While gimbals seem to offer the perfect system, it is not without its limitations. One problem that may occur is a gimbal lock. This happens when two axes align, restricting the movement. This can be corrected by physically resetting the gimbals or maneuvering the surface.

Adding a fourth gimbal can also help eliminate gimbal lock. However, this means a bulkier and more complicated system, which isn’t what electronic devices are going for these days.

How Does Gimbal Work in Camera Stabilizers?

Besides physics, gimbals in a camera stabilizer make use of a complex system of electronics, sensors, and motors. Nevertheless, the aim is the same—to cancel out external motion. This is to provide a stable platform for the camera.

Basically, if you have a 3-axis gimbal, then you’ll find a motor placed on the three different axes around the camera. As the sensors detect bumps, shakes, and jolts on these axes, electric brushless motors work almost instantly to counteract these movements. And in the midst of all these activities, the camera keeps a level head in relation to a particular direction.

Compared to traditional stabilizers that use the principles of counterweights, gimbals produce more stable and smoother shots. They are not as sensitive to external forces such as the wind or inertia from a sudden brake. With traditional stabilizers, such factors can send the stabilizer to sway considerably before finding back its balance.

That is why gimbals make the perfect camera stabilizer when you’re shooting inside a moving a vehicle. In such instances, a tripod or a traditional stabilizer just won’t cut it. It would be too shaky! And if a gimbal can considerably improve your footage in a moving vehicle, then you can just imagine how smooth and stable the clip will be in normal conditions.

Plus, some gimbals make it possible for the camera to follow a target. Thus, the subject remains inside the frame no matter how you move the holder.

Other Things You Need to Know About Gimbals

  • Gimbals have a shorter learning curve than counterweighted stabilizers.
  • Gimbals can be classified based on the number of axes they have. Thus, you can have 2-axis, 3-axis, or 4-axis gimbals.
  • 2-axis gimbals have two rings and two motors. This also means that the camera can stay fixed on a particular direction as you roll or tilt the camera holder, but the camera will follow when moved left to right or vice-versa.
  • 3-axis gimbals translate into three rings and three motors.
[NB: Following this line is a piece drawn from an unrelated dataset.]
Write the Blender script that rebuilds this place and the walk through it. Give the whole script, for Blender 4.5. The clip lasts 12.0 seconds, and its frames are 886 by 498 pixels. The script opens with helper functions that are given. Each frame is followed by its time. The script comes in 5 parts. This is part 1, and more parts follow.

Besides keeping a level position during roll and tilt shifts, the stabilizer can also stay stable when panned or moved sideways.
  • You can convert a 3-axis gimbal into a 2-axis gimbal by locking the third axis! So, 3-axis gimbals make for a versatile option.
  • Gimbals may have a servo or brushless motors. Servo motors are lighter and cheaper, but their weight load capacity is quite limited. Brushless gimbals, on the other hand, offer more professional results and can take on heavier cameras.
  • Gimbals require power to operate. Pack extra batteries when you use them!

Summary

So, how does gimbal work? Basically, gimbals work by countering external movements with rotations in the axes. And with the help of sensors, motors, and electronic parts, gimbals in camera stabilizers can fetch you even smoother and more stable shots or footages.

This technology is a great leap from traditional camera stabilizers that rely on counterweights to balance and provide you with smoother transitions or movements. And with more developments being made with gimbal camera stabilizers, we’ll be seeing better videos as these devices become readily available—and hopefully, more affordable.